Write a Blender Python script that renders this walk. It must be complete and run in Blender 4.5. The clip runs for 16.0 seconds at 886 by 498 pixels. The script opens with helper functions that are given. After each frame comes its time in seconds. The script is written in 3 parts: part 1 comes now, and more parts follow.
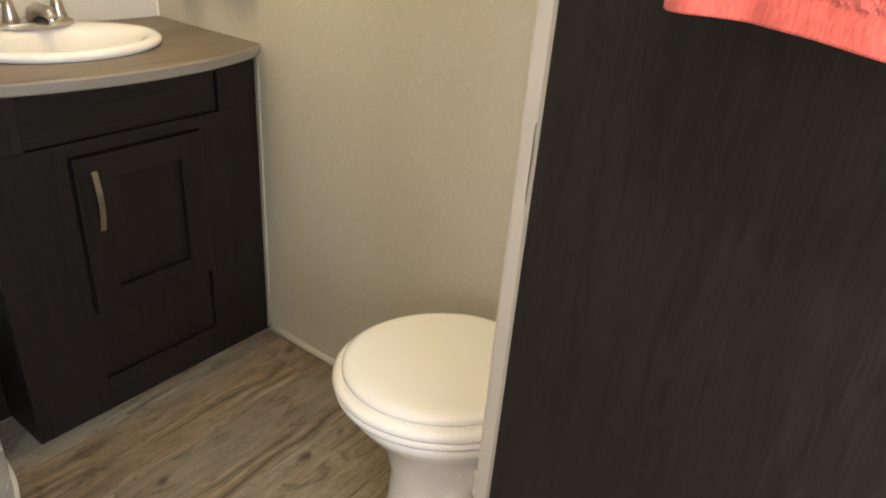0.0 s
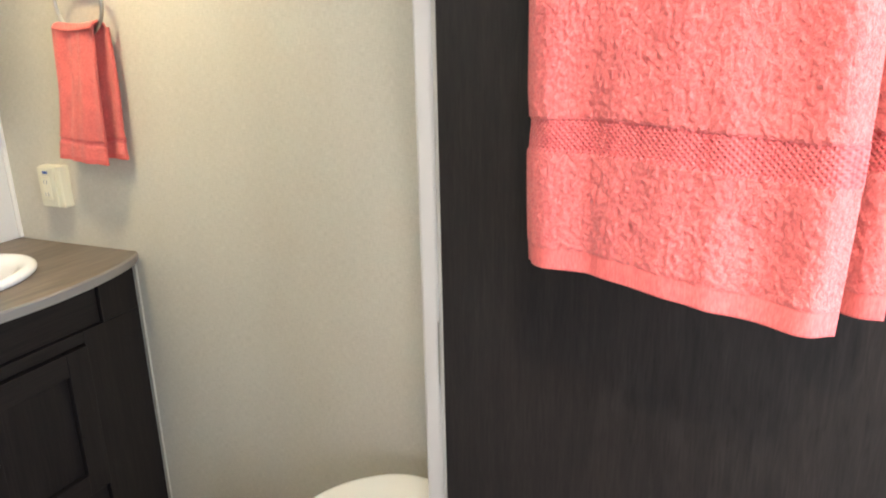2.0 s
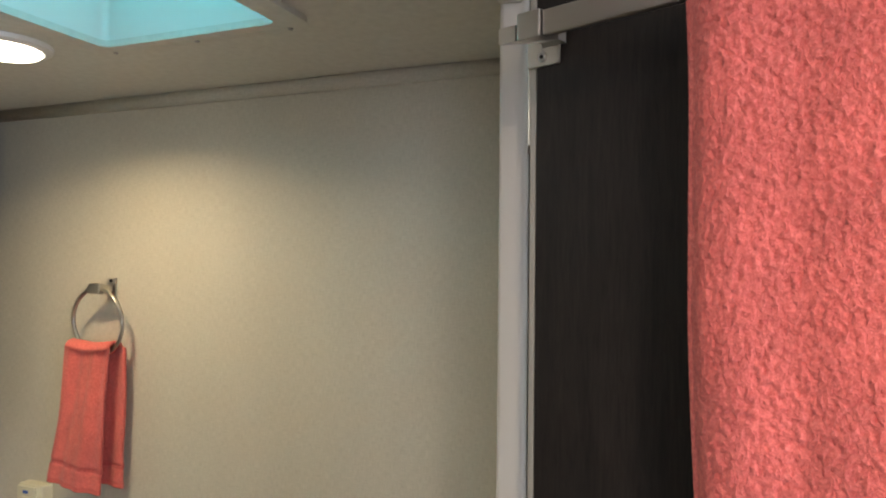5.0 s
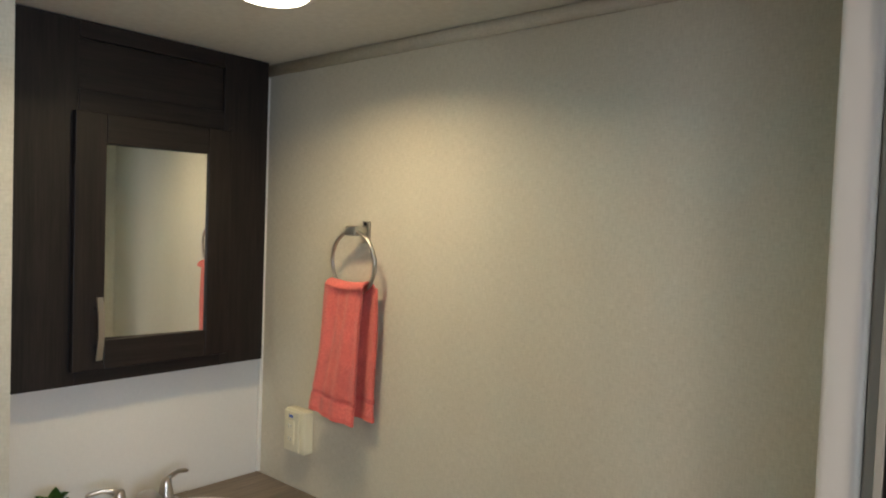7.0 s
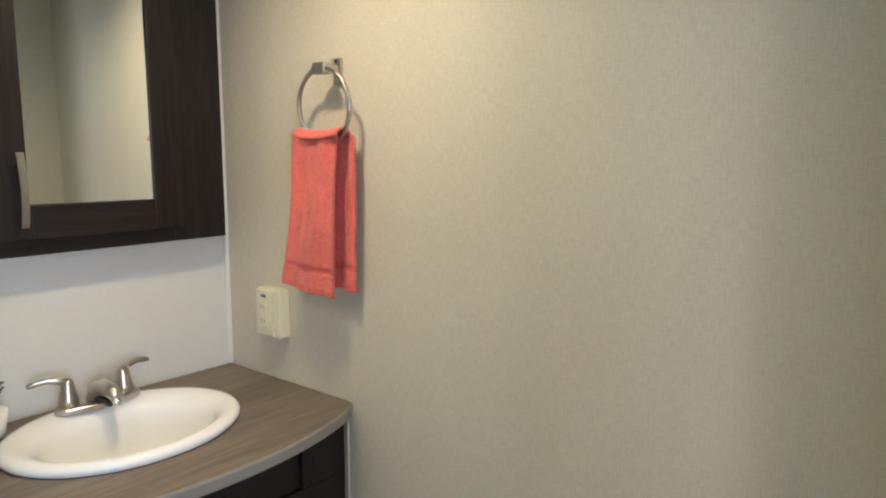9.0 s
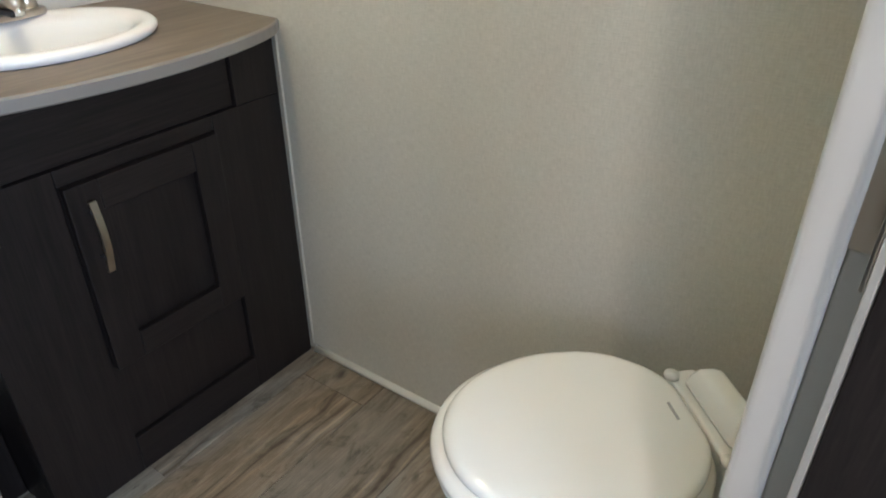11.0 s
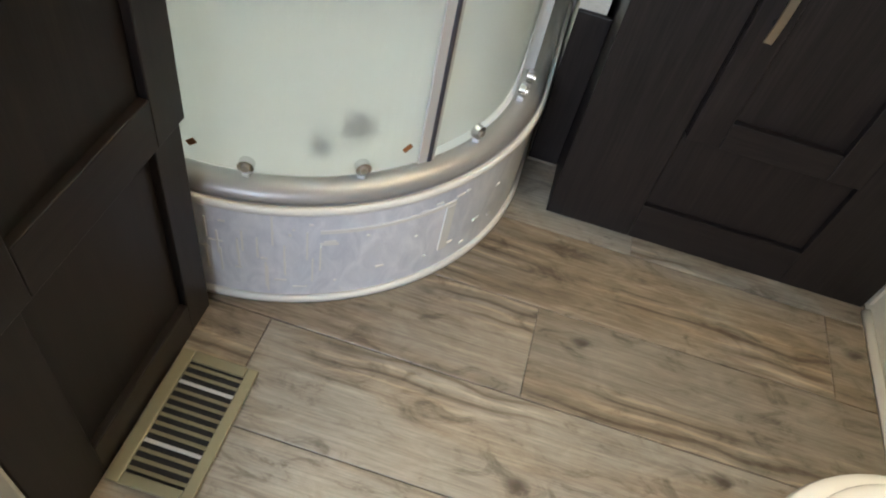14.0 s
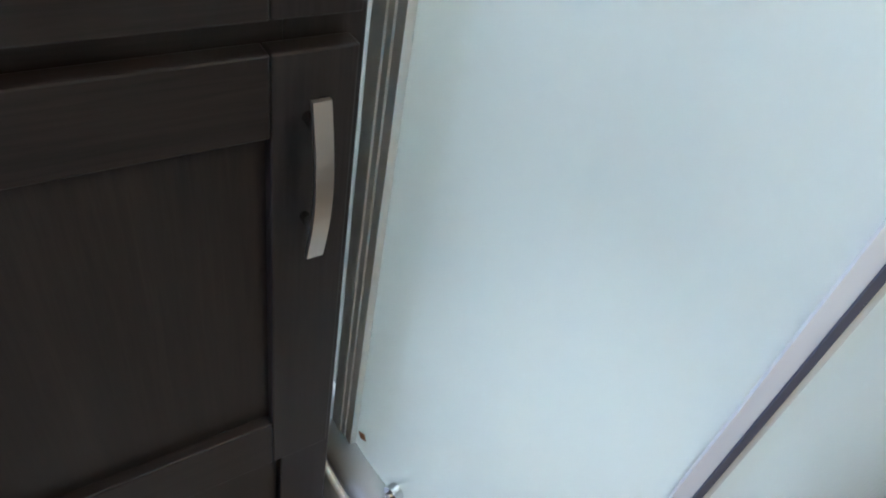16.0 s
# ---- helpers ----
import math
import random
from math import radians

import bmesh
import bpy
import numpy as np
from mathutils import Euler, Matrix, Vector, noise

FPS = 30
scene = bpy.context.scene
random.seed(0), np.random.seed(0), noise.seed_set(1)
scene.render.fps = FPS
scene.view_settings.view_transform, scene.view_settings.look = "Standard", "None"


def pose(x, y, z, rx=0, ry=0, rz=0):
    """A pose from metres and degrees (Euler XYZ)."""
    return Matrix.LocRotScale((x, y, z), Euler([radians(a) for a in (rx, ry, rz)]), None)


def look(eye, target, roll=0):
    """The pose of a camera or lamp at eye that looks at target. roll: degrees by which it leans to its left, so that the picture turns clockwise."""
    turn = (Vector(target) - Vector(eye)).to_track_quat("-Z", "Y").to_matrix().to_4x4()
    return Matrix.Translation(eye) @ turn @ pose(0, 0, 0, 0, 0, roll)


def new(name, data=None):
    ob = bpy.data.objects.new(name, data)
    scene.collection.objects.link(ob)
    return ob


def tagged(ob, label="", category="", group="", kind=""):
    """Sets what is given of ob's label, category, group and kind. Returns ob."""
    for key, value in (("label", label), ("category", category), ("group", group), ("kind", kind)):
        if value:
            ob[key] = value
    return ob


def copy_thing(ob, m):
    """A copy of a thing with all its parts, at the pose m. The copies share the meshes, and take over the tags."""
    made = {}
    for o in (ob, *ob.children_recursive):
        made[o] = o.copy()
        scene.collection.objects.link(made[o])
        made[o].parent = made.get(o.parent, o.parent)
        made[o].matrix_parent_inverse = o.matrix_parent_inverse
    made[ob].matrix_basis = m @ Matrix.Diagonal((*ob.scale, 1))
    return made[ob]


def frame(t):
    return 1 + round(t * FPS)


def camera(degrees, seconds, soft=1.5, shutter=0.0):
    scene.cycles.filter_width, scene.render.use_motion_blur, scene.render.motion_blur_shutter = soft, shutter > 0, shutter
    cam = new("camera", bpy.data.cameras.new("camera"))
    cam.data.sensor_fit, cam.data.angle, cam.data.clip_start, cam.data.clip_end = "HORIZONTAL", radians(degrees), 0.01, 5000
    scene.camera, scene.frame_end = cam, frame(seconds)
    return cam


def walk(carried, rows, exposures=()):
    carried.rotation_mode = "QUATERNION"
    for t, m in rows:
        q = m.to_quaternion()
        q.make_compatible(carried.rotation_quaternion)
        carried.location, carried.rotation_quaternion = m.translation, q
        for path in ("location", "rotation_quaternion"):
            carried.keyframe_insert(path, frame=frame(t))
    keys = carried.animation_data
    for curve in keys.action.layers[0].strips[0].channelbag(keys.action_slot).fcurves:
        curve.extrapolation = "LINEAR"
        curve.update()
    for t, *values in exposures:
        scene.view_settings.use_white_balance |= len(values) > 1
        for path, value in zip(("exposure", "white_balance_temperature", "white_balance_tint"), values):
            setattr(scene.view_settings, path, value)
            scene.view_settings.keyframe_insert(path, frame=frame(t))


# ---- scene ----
cam = camera(65.1, 16.0, soft=2.0)

PATH = [
    (0, (1.865, -1.158, 1.233), (0.841, 0.295, 0.317), 4.6),
    (0.5, (1.909, -1.147, 1.258), (0.965, 0.393, 0.4), 1.9),
    (1, (1.919, -1.153, 1.304), (1.084, 0.5, 0.55), 0.6),
    (1.5, (1.894, -1.201, 1.346), (1.137, 0.54, 0.715), -0.8),
    (2, (1.871, -1.291, 1.361), (1.11, 0.47, 0.796), -1.4),
    (2.5, (1.849, -1.327, 1.454), (1.067, 0.472, 1.067), -1.3),
    (3, (1.832, -1.314, 1.507), (1.078, 0.525, 1.284), -0.5),
    (3.5, (1.821, -1.287, 1.549), (1.144, 0.592, 1.451), -0.4),
    (4, (1.792, -1.299, 1.589), (1.159, 0.598, 1.591), 0.2),
    (4.5, (1.768, -1.257, 1.608), (1.115, 0.633, 1.672), 0.9),
    (5, (1.723, -1.199, 1.615), (0.971, 0.654, 1.654), 0.6),
    (5.2, (1.708, -1.178, 1.628), (0.858, 0.632, 1.663), 0.8),
    (7.3, (1.602, -1.11, 1.56), (0.282, 0.39, 1.479), 2.1),
    (7.5, (1.57, -1.092, 1.549), (0.273, 0.428, 1.463), 2.1),
    (8, (1.525, -1.038, 1.503), (0.252, 0.502, 1.402), 0.9),
    (8.5, (1.499, -1.002, 1.451), (0.244, 0.545, 1.273), 0.3),
    (9, (1.484, -0.978, 1.385), (0.233, 0.558, 1.109), 0.0),
    (9.5, (1.485, -0.988, 1.337), (0.293, 0.527, 0.805), -0.3),
    (10, (1.505, -0.985, 1.275), (0.382, 0.495, 0.533), -0.3),
    (10.2, (1.523, -0.986, 1.261), (0.434, 0.478, 0.44), -0.2),
    (12.3, (1.563, -0.956, 1.083), (0.578, 0.207, -0.213), 0.7),
    (12.5, (1.549, -0.926, 1.09), (0.532, 0.134, -0.267), 2.9),
    (13, (1.522, -0.852, 1.083), (0.372, -0.118, -0.38), 10.8),
    (13.5, (1.525, -0.784, 1.044), (0.211, -0.579, -0.449), 10.4),
    (14, (1.492, -0.802, 1.029), (0.193, -0.898, -0.488), 14.2),
    (14.5, (1.443, -0.818, 1.028), (0.16, -1.132, -0.473), 14.6),
    (15, (1.349, -0.839, 1.048), (0.066, -1.303, -0.415), 15.3),
    (15.5, (1.248, -0.864, 1.075), (0.0, -1.514, -0.346), 15.5),
    (16, (1.109, -0.828, 1.12), (0.148, -1.957, -0.221), 12.5),
]
EXPOSURES = [(0, 0.0, 8000, 13), (0.6, 0.75, 7400, 13), (1.0, 0.8, 7000, 13), (1.5, 0.55, 6700, 13), (2.5, 0.2, 6500, 13), (3.5, -0.25, 6800, 12), (5.2, -0.6, 6900, 14),
             (7.5, -0.65, 6800, 12), (9.0, -0.2, 6400, 12), (10.2, -0.15, 6200, 12), (12.5, 0.25, 5700, 10), (13.2, 0.0, 6200, 11), (14.0, 0.5, 6800, 12), (14.8, 0.6, 7000, 12), (15.5, 0.55, 6900, 14), (16, 0.8, 5500, 13)]
walk(cam, [(t, look(eye, target, roll)) for t, eye, target, roll in PATH], EXPOSURES)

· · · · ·

● What you should do
Repeat the listing verbatim. Skip the pictures.

● Complete output
Write a Blender Python script that renders this walk. It must be complete and run in Blender 4.5. The clip runs for 16.0 seconds at 886 by 498 pixels. The script opens with helper functions that are given. After each frame comes its time in seconds. The script is written in 3 parts: part 1 comes now, and more parts follow.
0.0 s
2.0 s
5.0 s
7.0 s
9.0 s
11.0 s
14.0 s
16.0 s
# ---- helpers ----
import math
import random
from math import radians

import bmesh
import bpy
import numpy as np
from mathutils import Euler, Matrix, Vector, noise

FPS = 30
scene = bpy.context.scene
random.seed(0), np.random.seed(0), noise.seed_set(1)
scene.render.fps = FPS
scene.view_settings.view_transform, scene.view_settings.look = "Standard", "None"


def pose(x, y, z, rx=0, ry=0, rz=0):
    """A pose from metres and degrees (Euler XYZ)."""
    return Matrix.LocRotScale((x, y, z), Euler([radians(a) for a in (rx, ry, rz)]), None)


def look(eye, target, roll=0):
    """The pose of a camera or lamp at eye that looks at target. roll: degrees by which it leans to its left, so that the picture turns clockwise."""
    turn = (Vector(target) - Vector(eye)).to_track_quat("-Z", "Y").to_matrix().to_4x4()
    return Matrix.Translation(eye) @ turn @ pose(0, 0, 0, 0, 0, roll)


def new(name, data=None):
    ob = bpy.data.objects.new(name, data)
    scene.collection.objects.link(ob)
    return ob


def tagged(ob, label="", category="", group="", kind=""):
    """Sets what is given of ob's label, category, group and kind. Returns ob."""
    for key, value in (("label", label), ("category", category), ("group", group), ("kind", kind)):
        if value:
            ob[key] = value
    return ob


def copy_thing(ob, m):
    """A copy of a thing with all its parts, at the pose m. The copies share the meshes, and take over the tags."""
    made = {}
    for o in (ob, *ob.children_recursive):
        made[o] = o.copy()
        scene.collection.objects.link(made[o])
        made[o].parent = made.get(o.parent, o.parent)
        made[o].matrix_parent_inverse = o.matrix_parent_inverse
    made[ob].matrix_basis = m @ Matrix.Diagonal((*ob.scale, 1))
    return made[ob]


def frame(t):
    return 1 + round(t * FPS)


def camera(degrees, seconds, soft=1.5, shutter=0.0):
    scene.cycles.filter_width, scene.render.use_motion_blur, scene.render.motion_blur_shutter = soft, shutter > 0, shutter
    cam = new("camera", bpy.data.cameras.new("camera"))
    cam.data.sensor_fit, cam.data.angle, cam.data.clip_start, cam.data.clip_end = "HORIZONTAL", radians(degrees), 0.01, 5000
    scene.camera, scene.frame_end = cam, frame(seconds)
    return cam


def walk(carried, rows, exposures=()):
    carried.rotation_mode = "QUATERNION"
    for t, m in rows:
        q = m.to_quaternion()
        q.make_compatible(carried.rotation_quaternion)
        carried.location, carried.rotation_quaternion = m.translation, q
        for path in ("location", "rotation_quaternion"):
            carried.keyframe_insert(path, frame=frame(t))
    keys = carried.animation_data
    for curve in keys.action.layers[0].strips[0].channelbag(keys.action_slot).fcurves:
        curve.extrapolation = "LINEAR"
        curve.update()
    for t, *values in exposures:
        scene.view_settings.use_white_balance |= len(values) > 1
        for path, value in zip(("exposure", "white_balance_temperature", "white_balance_tint"), values):
            setattr(scene.view_settings, path, value)
            scene.view_settings.keyframe_insert(path, frame=frame(t))


# ---- scene ----
cam = camera(65.1, 16.0, soft=2.0)

PATH = [
    (0, (1.865, -1.158, 1.233), (0.841, 0.295, 0.317), 4.6),
    (0.5, (1.909, -1.147, 1.258), (0.965, 0.393, 0.4), 1.9),
    (1, (1.919, -1.153, 1.304), (1.084, 0.5, 0.55), 0.6),
    (1.5, (1.894, -1.201, 1.346), (1.137, 0.54, 0.715), -0.8),
    (2, (1.871, -1.291, 1.361), (1.11, 0.47, 0.796), -1.4),
    (2.5, (1.849, -1.327, 1.454), (1.067, 0.472, 1.067), -1.3),
    (3, (1.832, -1.314, 1.507), (1.078, 0.525, 1.284), -0.5),
    (3.5, (1.821, -1.287, 1.549), (1.144, 0.592, 1.451), -0.4),
    (4, (1.792, -1.299, 1.589), (1.159, 0.598, 1.591), 0.2),
    (4.5, (1.768, -1.257, 1.608), (1.115, 0.633, 1.672), 0.9),
    (5, (1.723, -1.199, 1.615), (0.971, 0.654, 1.654), 0.6),
    (5.2, (1.708, -1.178, 1.628), (0.858, 0.632, 1.663), 0.8),
    (7.3, (1.602, -1.11, 1.56), (0.282, 0.39, 1.479), 2.1),
    (7.5, (1.57, -1.092, 1.549), (0.273, 0.428, 1.463), 2.1),
    (8, (1.525, -1.038, 1.503), (0.252, 0.502, 1.402), 0.9),
    (8.5, (1.499, -1.002, 1.451), (0.244, 0.545, 1.273), 0.3),
    (9, (1.484, -0.978, 1.385), (0.233, 0.558, 1.109), 0.0),
    (9.5, (1.485, -0.988, 1.337), (0.293, 0.527, 0.805), -0.3),
    (10, (1.505, -0.985, 1.275), (0.382, 0.495, 0.533), -0.3),
    (10.2, (1.523, -0.986, 1.261), (0.434, 0.478, 0.44), -0.2),
    (12.3, (1.563, -0.956, 1.083), (0.578, 0.207, -0.213), 0.7),
    (12.5, (1.549, -0.926, 1.09), (0.532, 0.134, -0.267), 2.9),
    (13, (1.522, -0.852, 1.083), (0.372, -0.118, -0.38), 10.8),
    (13.5, (1.525, -0.784, 1.044), (0.211, -0.579, -0.449), 10.4),
    (14, (1.492, -0.802, 1.029), (0.193, -0.898, -0.488), 14.2),
    (14.5, (1.443, -0.818, 1.028), (0.16, -1.132, -0.473), 14.6),
    (15, (1.349, -0.839, 1.048), (0.066, -1.303, -0.415), 15.3),
    (15.5, (1.248, -0.864, 1.075), (0.0, -1.514, -0.346), 15.5),
    (16, (1.109, -0.828, 1.12), (0.148, -1.957, -0.221), 12.5),
]
EXPOSURES = [(0, 0.0, 8000, 13), (0.6, 0.75, 7400, 13), (1.0, 0.8, 7000, 13), (1.5, 0.55, 6700, 13), (2.5, 0.2, 6500, 13), (3.5, -0.25, 6800, 12), (5.2, -0.6, 6900, 14),
             (7.5, -0.65, 6800, 12), (9.0, -0.2, 6400, 12), (10.2, -0.15, 6200, 12), (12.5, 0.25, 5700, 10), (13.2, 0.0, 6200, 11), (14.0, 0.5, 6800, 12), (14.8, 0.6, 7000, 12), (15.5, 0.55, 6900, 14), (16, 0.8, 5500, 13)]
walk(cam, [(t, look(eye, target, roll)) for t, eye, target, roll in PATH], EXPOSURES)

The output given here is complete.